The official spec is here: https://www.aelius.com/njh/wavemetatools/doc/riffmci.pdf (starting on page 56 for WAVE)
I however found a more informational explanation here: https://sites.google.com/site/musicgapi/technical-documents/wav-file-format which is where it’s mentioned that chunks doesn’t need to be ordered in a specific way. It also lists a bunch of chunks to consider, which can be pretty cool for creating WAVE files from data with included cues, playlists and MIDI information.
@jersmi can you cut the length of your data down to one cycle to see what’s happening and post the pic of that? You have 32 sine-like peaks in there with something in between (might be because of the scaling). Dividing your data byte count by 32 should place you somewhere around one cycle depending on the stuff at the end.
Yeah, thanks, @MartinusMagneson. Logically I would divide my data by 16 – the test wavetable is 16 sequential sine waves. I’ll see what I can do.
The good news is that LPCM is by far the most used, and covering a few can cover a lot of ground. I know there can also be proprietary stuff for specific hardware/software, video cameras, game consoles. Then in addition to all the stuff in the doc you sent, there’s also other types of metadata. For ex., here’s an info page from the US Library of Congress on efforts to standardize and specs for embedding metadata.
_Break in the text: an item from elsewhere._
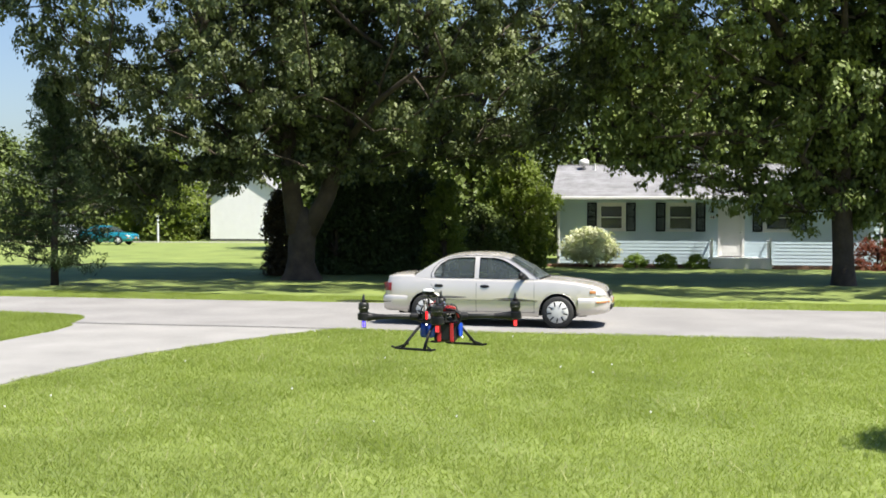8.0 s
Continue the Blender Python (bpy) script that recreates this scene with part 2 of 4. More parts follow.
def broad_tree(name, seed, foot, stems, envelope, depth, middle_y, spires, clumps, per, size, leaf, label, clump_r=0.8, gap=0.5, inner=0.3, holes=(), under=7.0, tuck=0.55):
    """A grown tree. stems: trunk and main limbs as (points, radii); envelope: rows of height, left and right edge of the crown."""
    rng = np.random.default_rng(seed)
    tree = holder(name, pose(*foot), label, "tree")
    fx, fy, fz = foot
    inv = np.array(foot)
    limbs = []
    for i, (pts, radii) in enumerate(stems):
        pts = [Vector(p) for p in pts]
        bm = tube(bmesh.new(), pts, radii, 14 if i == 0 else 9)
        for v in bm.verts:
            k = 0.05 * noise.noise(v.co * 1.7) + 0.03 * noise.noise(v.co * 6)
            v.co += Vector((v.co.x, v.co.y, 0)).normalized() * k * (1.5 if i == 0 else 0.6)
        part("trunk" if i == 0 else "limb", bm, BARK, tree, smooth=True)
        for a, b in zip(pts, pts[1:]):
            for k in range(6):
                limbs.append(a.lerp(b, k / 6))
    zs = np.array([e[0] for e in envelope])
    xl, xr = np.array([e[1] for e in envelope]), np.array([e[2] for e in envelope])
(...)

Collecting more links to possibly refer to:
@jersmi Yup, and by having 16 sequential sine waves you should have 16 upwards pointing peaks, and 16 pointing downwards. From your image it seems like you have 32 peaks pointing upwards with something in between. As this is also repeating, it will be beneficial to “zoom” in on just one half-cycle of the main sine which would be 1/32 of the full image. By the looks of the wave it seems like the frequency of the part I’d expect to be at the negative range is quite a bit higher. Can you also try with a sine wave from the link I posted with the parameters I provided? Then you can check if the composition works as intended with the expected source material to see if it is the input that differs or if it is the composition that does something funky.